Longtime Democrat strategist Bob Shrum's churlish advice for Senate candidate Liz Cheney -- how dare you act like a Kennedy.
Yet more mush from Shrum, this time about Cheney announcing that she's challenging incumbent Republican Mike Enzi in Wyoming. Cheney has taken her share of flak over this in the last week and here it crosses the line to laughable. (Audio after the jump)
Shrum couldn't help but step in it on Friday while appearing on Ed Schultz's radio show (audio) --
SHRUM: It's one of the most naked power moves I've seen in a long time. She talks about needing a true conservative voice in Washington. Mike Enzi is a conservative, happens to be a decent guy by the way, and has worked with Democrats on occasion. But he's very, very conservative. This is about someone who lives in Virginia, has lived there for years, kids go to school in Virginia, suddenly deciding to decamp to Wyoming and say, well, 'cause of my dad I want that Senate seat.
SCHULTZ: Well, speaking of that, is she going to have residency issues? I mean, I don't even know what the residency requirement is in the state of Wyoming. You have to file taxes there one year? Do you have to be a resident a certain amount of time? In some states you have to be a resident (crosstalk), go ahead.

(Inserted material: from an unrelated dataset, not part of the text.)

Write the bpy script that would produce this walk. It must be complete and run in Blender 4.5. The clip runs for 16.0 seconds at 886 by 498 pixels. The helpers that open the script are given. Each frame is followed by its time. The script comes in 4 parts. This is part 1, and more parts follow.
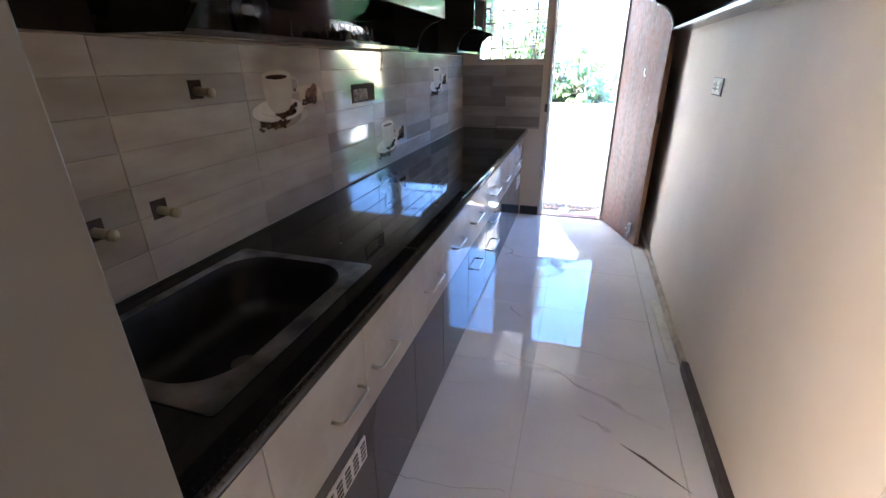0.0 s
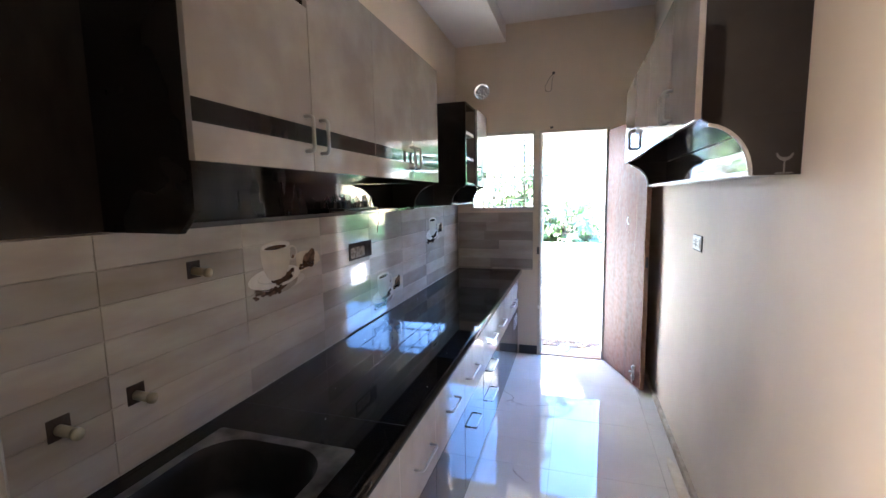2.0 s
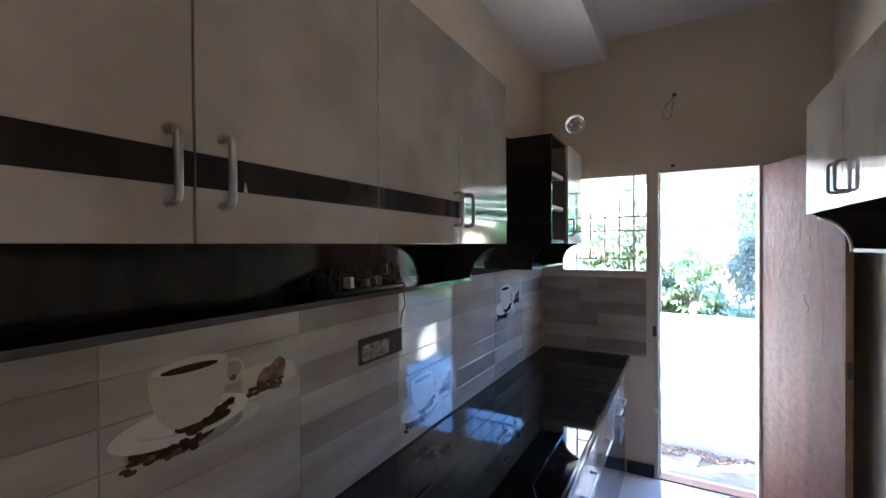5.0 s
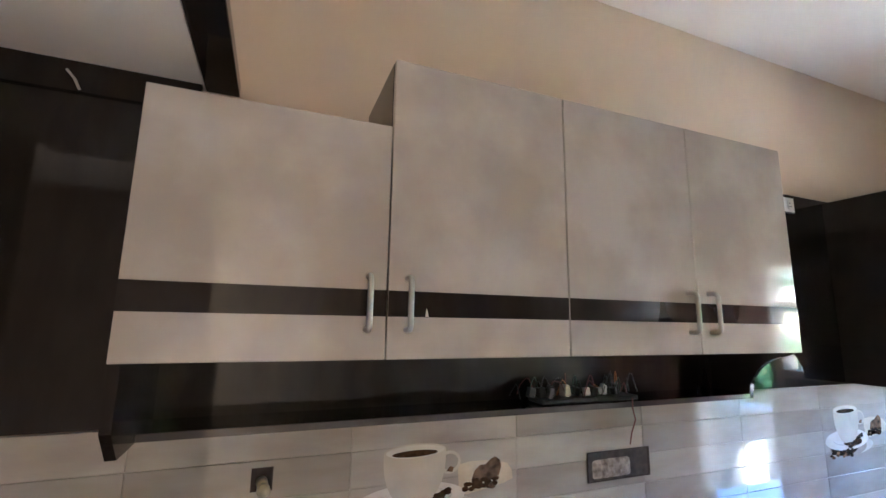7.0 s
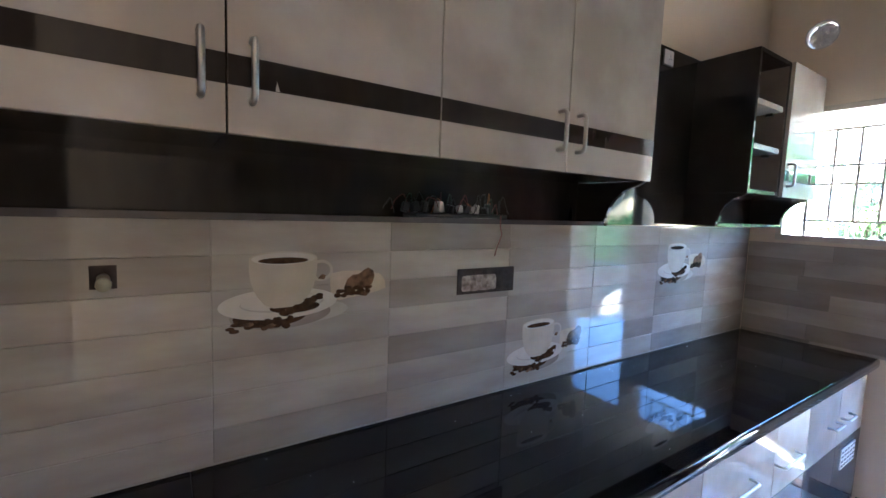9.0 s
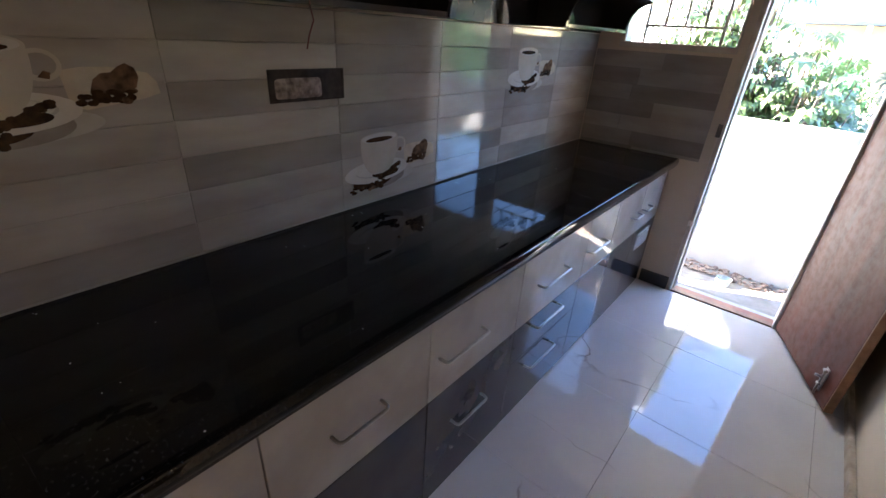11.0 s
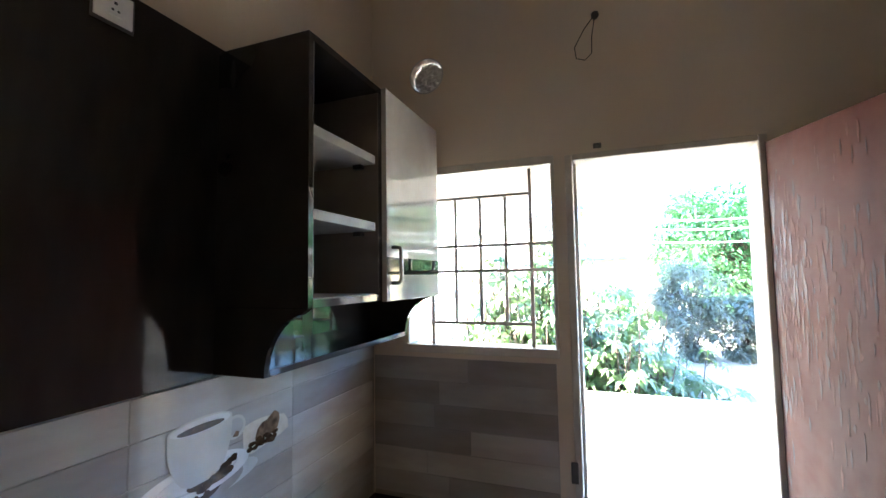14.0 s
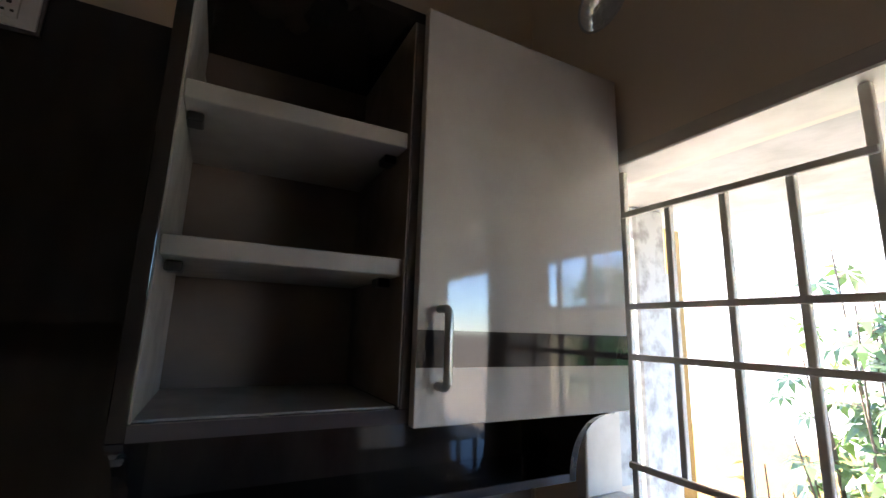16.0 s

SHRUM: States can't regulate the residence of people running for federal office.SCHULTZ: OK.
SHRUM: Uh, that's why Robert Kennedy, for example, was able to go to New York and run for that Senate seat. Uh, but this is a whole different situation than that. There's an incumbent Republican who is very popular, who knows I suspect half the people who live in the state, and she just decided to try to muscle him out of the race.
Cheney running for Senate in Wyoming is a "whole different situation" than RFK running in New York back in 1964, Shrum claims. Problem is, his own words belie this. His take on Cheney -- "someone who lives in Virginia, has lived there for years, kids go to school in Virginia" -- neatly describes Robert Kennedy in 1964, following his brother's assassination, when he decided to "decamp" to New York to campaign for Senate.
Here's how it was described by Evan Thomas in his largely sympathetic biography, "Robert Kennedy: His Life," published in 2000 --
He was immediately branded a carpetbagger, a label that stuck when he took a busload of reporters to look at his old homestead in Bronxville and got lost. Never having hung from a subway strap, he had difficulty posing as the friend of the workingman. (Unaware that a token was required, he nearly impaled himself on the turnstile the first time her ventured underground).
Ah, but this time it's different, Shrum further claims, since Cheney is challenging someone within her own party. And it's true that RFK did not do this when he ran for Senate in 1964. Instead, he waited all of four years before doing so, announcing in March 1968 that he was running for president against fellow Democrat Lyndon Johnson. Several weeks earlier, Kennedy had emphatically ruled out running that year. Two events in the interim made him reconsider -- the Tet Offensive in Vietnam, and Eugene McCarthy nearly beating Johnson in the New Hampshire primary.
Though largely forgotten today, Kennedy's entry in the race exacerbated simmering tensions within the Democratic Party. After he was gunned down by an assassin in June 1968, badly divided Democrats settled on Hubert Humphrey as their nominee at a chaotic national convention surrounded by violent protests. Humphrey barely lost against Richard Nixon that November.
Turns out this wasn't the only time a Kennedy challenged an incumbent from his own party -- which Shrum condemns Cheney for doing now -- with disastrous results. Ted Kennedy, aided by a speechwriter named Shrum, did likewise against Jimmy Carter in 1980, with a similar outcome -- a weakened Carter won the Democratic nomination but lost to Ronald Reagan.
Shrum also alleges that Cheney is running for Senate " 'cause of my dad" -- much as Robert Kennedy, and JFK before him, were pushed hard by an equally ambitious, politically savvy father.
Come to think of it, I don't recall much in the way of outrage on the left when a carpetbagger named Hillary Clinton elbowed aside New Yorker and Democrat House member Nita Lowey to run for Senate in New York back in 2000.
Cheney taking on Enzi for Senate, Shrum pontificates, is "one of the most naked power moves I've seen in a long time." It's only a question of how far back he's willing to look -- the race for Senate in New York in 2000, or the last two Kennedy campaigns for president.